I found it hard to get frustrated at any of this. I was fine, it was a beautiful day, the pope was there and besides, don't these things tend to happen when four or five all-important institutions get together to coordinate a series of massive, max-security events in the busiest city on earth? Nothing more than a gentle lesson in human folly, poised in poetic contradistinction to the presence of the Vicar of Christ next door.
Or so I thought, until I found out that this very confusion was my chance for a much-coveted ticket to Yankee Stadium.
As it turned out, this volunteer coordinator was also working for the archdiocese on the papal visit, and she shared with us (as a variation on a theme) that there were still loads of tickets to the next day's mass that hadn't been given out. Again, this didn't surprise me greatly, given what I gathered was the intricate politics of distribution (with each parish and diocese just so) and the supposition that at least some people who had reserved tickets wouldn't show up to claim them.
But I didn't expect to be able to walk right into the official archdiocesan papal visit command center and ask for some.
Yet that's precisely what this woman suggested we do. Needless to say, we set out immediately (the offices were ten blocks away), and after a few minutes with a confused security guard, we were welcomed right upstairs.
The woman who greeted us was juggling ten other things -- "The governor's office is on the phone! They want to know about the photographer!" -- but she wasted little time handing us (at my friend's request) two tickets apiece.
Then she took them back. They were handicapped reserved. But out came two pairs of new ones, with the promising label "FIELD CHMP SEC 15, BX 59." Didn't know exactly what "field chmp" meant, but it sure sounded nice.

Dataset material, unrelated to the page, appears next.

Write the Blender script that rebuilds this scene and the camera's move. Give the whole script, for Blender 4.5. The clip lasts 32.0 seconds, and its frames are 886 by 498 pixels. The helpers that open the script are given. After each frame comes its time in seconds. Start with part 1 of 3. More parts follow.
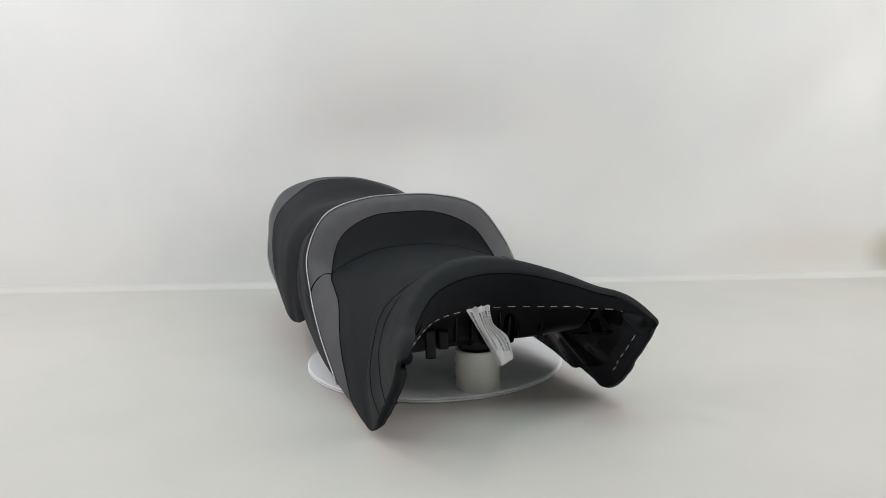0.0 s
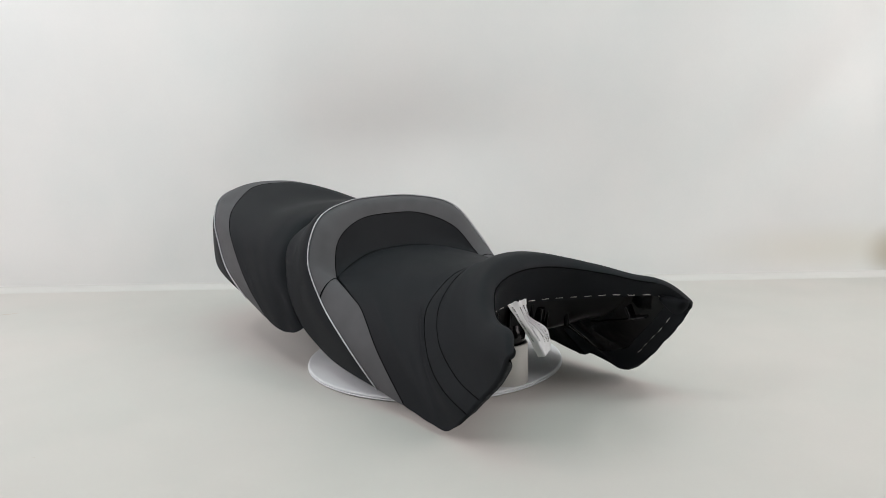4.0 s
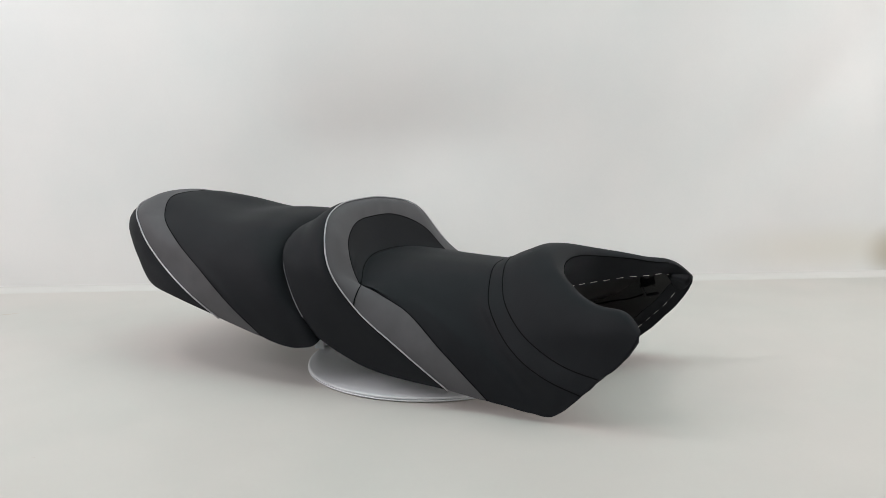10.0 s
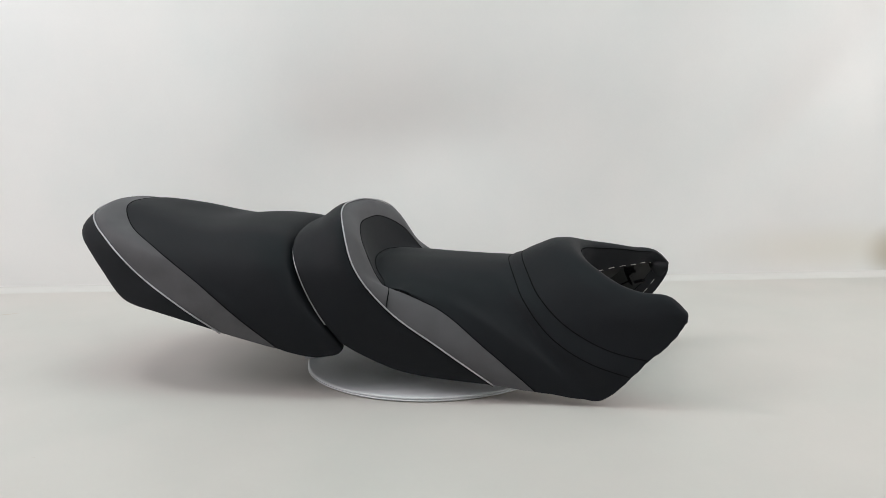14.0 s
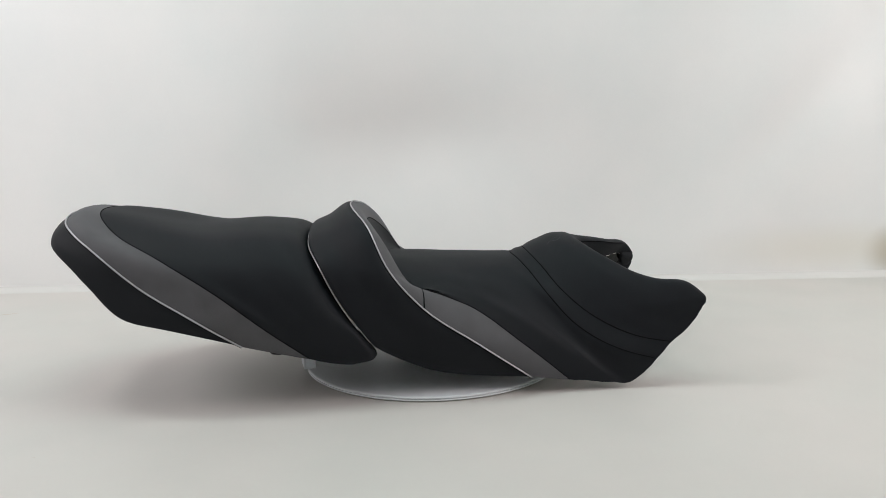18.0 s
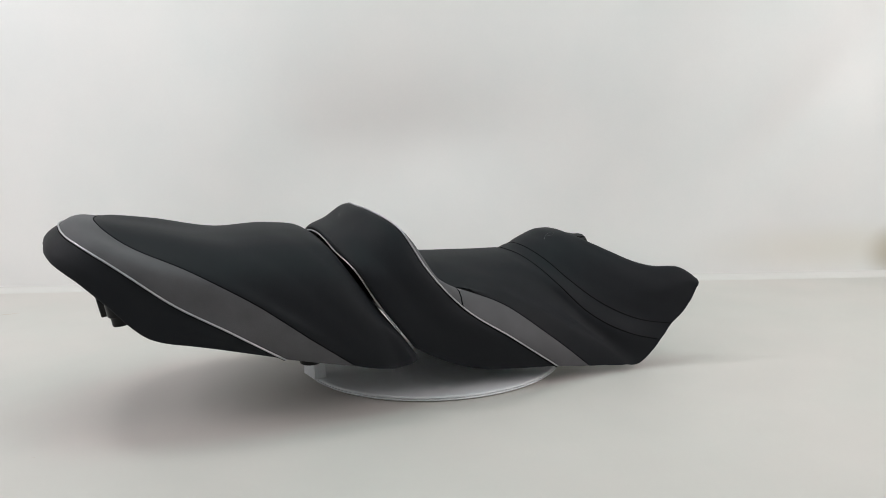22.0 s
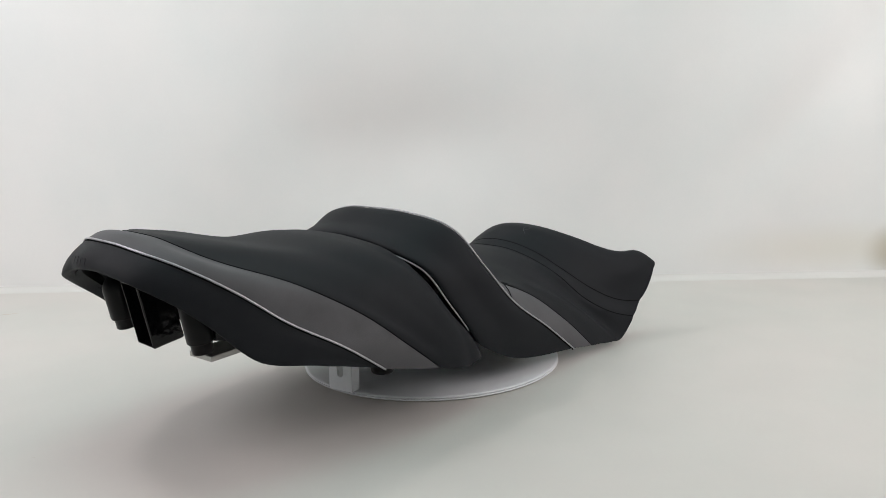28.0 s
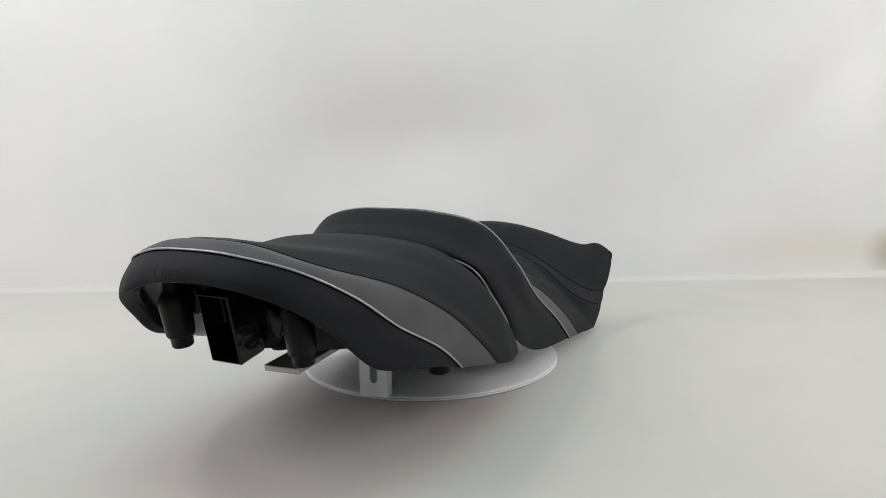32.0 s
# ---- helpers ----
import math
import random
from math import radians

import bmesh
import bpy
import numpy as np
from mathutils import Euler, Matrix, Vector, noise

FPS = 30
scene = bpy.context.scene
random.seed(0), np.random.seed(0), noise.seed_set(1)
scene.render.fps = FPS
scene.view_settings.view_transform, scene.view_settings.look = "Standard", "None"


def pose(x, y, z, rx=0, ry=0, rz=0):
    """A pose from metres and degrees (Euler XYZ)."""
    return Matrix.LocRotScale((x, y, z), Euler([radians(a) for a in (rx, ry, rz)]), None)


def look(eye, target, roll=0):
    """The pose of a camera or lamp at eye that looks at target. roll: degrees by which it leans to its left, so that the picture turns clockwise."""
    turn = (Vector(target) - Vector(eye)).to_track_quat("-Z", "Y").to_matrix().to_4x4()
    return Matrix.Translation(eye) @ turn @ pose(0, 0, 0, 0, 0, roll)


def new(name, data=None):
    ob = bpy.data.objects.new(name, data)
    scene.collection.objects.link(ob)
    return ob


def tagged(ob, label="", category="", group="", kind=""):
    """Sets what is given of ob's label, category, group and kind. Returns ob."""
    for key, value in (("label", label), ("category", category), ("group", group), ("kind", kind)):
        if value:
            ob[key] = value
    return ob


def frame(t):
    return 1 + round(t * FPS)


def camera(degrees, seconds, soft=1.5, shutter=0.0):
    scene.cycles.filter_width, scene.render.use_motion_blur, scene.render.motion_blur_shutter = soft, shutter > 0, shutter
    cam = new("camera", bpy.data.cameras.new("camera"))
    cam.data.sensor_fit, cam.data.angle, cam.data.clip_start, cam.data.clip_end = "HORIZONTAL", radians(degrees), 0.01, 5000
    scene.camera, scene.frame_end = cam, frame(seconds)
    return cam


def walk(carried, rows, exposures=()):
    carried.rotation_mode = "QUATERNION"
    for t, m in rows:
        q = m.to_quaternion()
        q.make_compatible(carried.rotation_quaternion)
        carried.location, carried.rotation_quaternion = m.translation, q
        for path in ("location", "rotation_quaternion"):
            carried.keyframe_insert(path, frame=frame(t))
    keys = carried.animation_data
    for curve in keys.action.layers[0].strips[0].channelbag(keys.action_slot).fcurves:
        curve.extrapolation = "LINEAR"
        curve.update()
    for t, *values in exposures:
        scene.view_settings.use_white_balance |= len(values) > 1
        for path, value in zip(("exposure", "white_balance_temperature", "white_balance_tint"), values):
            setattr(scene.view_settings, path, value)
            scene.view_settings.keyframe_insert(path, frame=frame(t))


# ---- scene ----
# ---- camera ----
EYE = Vector((0.0, -1.0448, 0.3219))
AIM = Vector((0.01771, 0.98705, -0.15940))
cam = camera(58.74, 32.0, soft=0.55)
VIEW = look(EYE, EYE + AIM, -1.467)
walk(cam, [(0.0, VIEW), (32.0, VIEW)])

# ---- world and lights ----
world = bpy.data.worlds.new("world")
scene.world = world
world.use_nodes = True
world.node_tree.nodes["Background"].inputs[0].default_value = (0.9, 0.95, 1.0, 1)
world.node_tree.nodes["Background"].inputs[1].default_value = 0.0
scene.view_settings.exposure = 0.01


def area(name, place, target, sx, sy, power, colour):
    data = bpy.data.lights.new(name, "AREA")
    data.shape, data.size, data.size_y, data.energy, data.color = "RECTANGLE", sx, sy, power, colour
    ob = new(name, data)
    ob.matrix_world = look(place, target)
    return ob


# broad side fills added out of view; no such fixtures are known
area("left_fill", (-1.50, -0.40, 1.08), (0.0, 0.2, 0.15), 0.9, 0.9, 12.8, (1.0, 0.926, 0.958))
area("right_fill", (1.52, -0.55, 1.02), (0.1, 0.3, 0.15), 1.0, 1.0, 14.2, (1.0, 0.912, 0.912))
area("left_lamp", (-0.86, 0.0, 1.50), (0.0, 0.05, 0.10), 0.24, 0.24, 4.6, (1.0, 0.960, 0.965))
area("right_lamp", (0.88, -0.05, 1.55), (0.0, 0.05, 0.10), 0.34, 0.34, 1.9, (1.0, 0.945, 0.940))
# unseen front and overhead fills, added for brightness and a greener middle
area("front_fill", (0.1, -1.95, 1.45), (0.0, 0.3, 0.15), 2.6, 1.6, 0.9, (1.0, 0.995, 0.97))
area("overhead_fill", (0.0, 0.0, 2.2), (0.0, 0.2, 0.0), 1.3, 0.9, 8.0, (0.58, 1.0, 0.965))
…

By now, it was becoming ever more apparent that they still had more tickets than they knew what to do with. So I went for it: "Can I have four?"

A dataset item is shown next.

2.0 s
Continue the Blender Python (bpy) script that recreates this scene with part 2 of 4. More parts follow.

Moral of the story? Always ask.
I hesitated for a while to share this too broadly, lest anyone who missed out on tickets trying through the proper channels bemoan (understandably) the unfairness of it all. But as I think back on it (if you'll follow me for a second), that's precisely what made the whole thing kinda special.

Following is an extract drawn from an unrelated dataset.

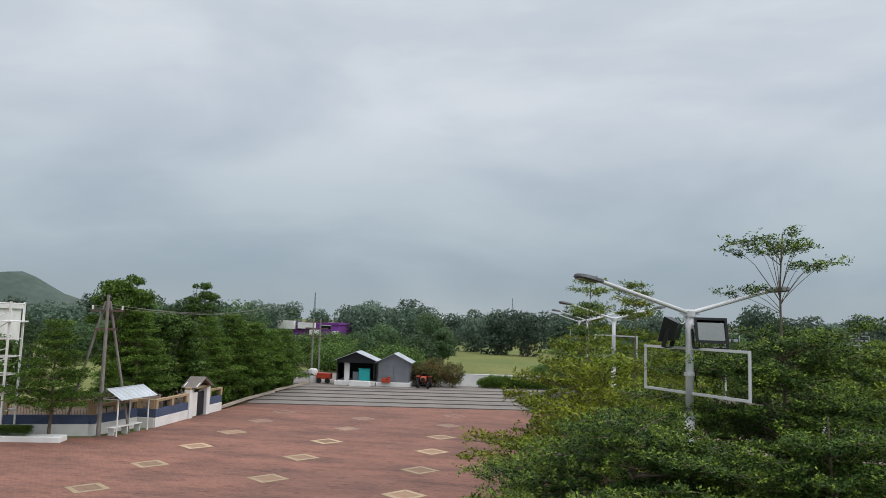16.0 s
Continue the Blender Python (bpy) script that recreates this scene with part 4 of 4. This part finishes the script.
def scaffold(x, y, label):
    t = thing("scaffold", label, "scaffold", (x, y, 0.16), 0, "scaffolds by the columns")
    for dx in (0, 1.2):
        for dy in (0, 1.6):
            part("standard", bars(((dx, dy, 0), (dx, dy, 4.6)), r=0.03, n=6), M["zinc"], t)
    for k in range(5):
        z = 0.5 + k
        part("ledger", bars(((0, 0, z), (0, 1.6, z)), ((1.2, 0, z), (1.2, 1.6, z)), ((0, 0, z), (1.2, 0, z)), r=0.022, n=6), M["zinc"], t)
    return t


scaffold(PX + 0.8, 41.4, "grey tube scaffold beside a blue column")
scaffold(PX + 0.8, 26.6, "grey tube scaffold beside a blue column")

pot = thing("flower_pot", "white plastic flower pot at the kerb", "flower pot", (63.9, 33.0, 0), 0, "row of white pots")
pb = bmesh.new()
bar(pb, (0, 0, 0.01), (0, 0, 0.34), 0.12, 12, 0.16)
bar(pb, (0, 0, 0.32), (0, 0, 0.37), 0.175, 12)
part("pot", pb, M["white"], pot)
rp = np.random.default_rng(8)
part("plant", from_arrays("plant", *rosettes(rp.normal(0, 0.07, (14, 3)) + [0, 0, 0.47], 5, 0.1, rp), M["l_broad"]), None, pot)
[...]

There were any number of reasons the powers that be could have cited to turn away two brash young volunteers who showed up the day before the event. There was a system, after all -- as there needed to be, especially for something as big and important as the pope.
But there we were, and so were the tickets -- and as I'm sure the pope reminded us at some point during his visit, if everything were meted out by the standards of exacting justice, we'd all be goners anyway.
Besides, God wouldn't like it as much.
1 comment:
John,
I love this story because it is something I would do, and all the while Kevin would be squirming and pleading with me to do otherwise.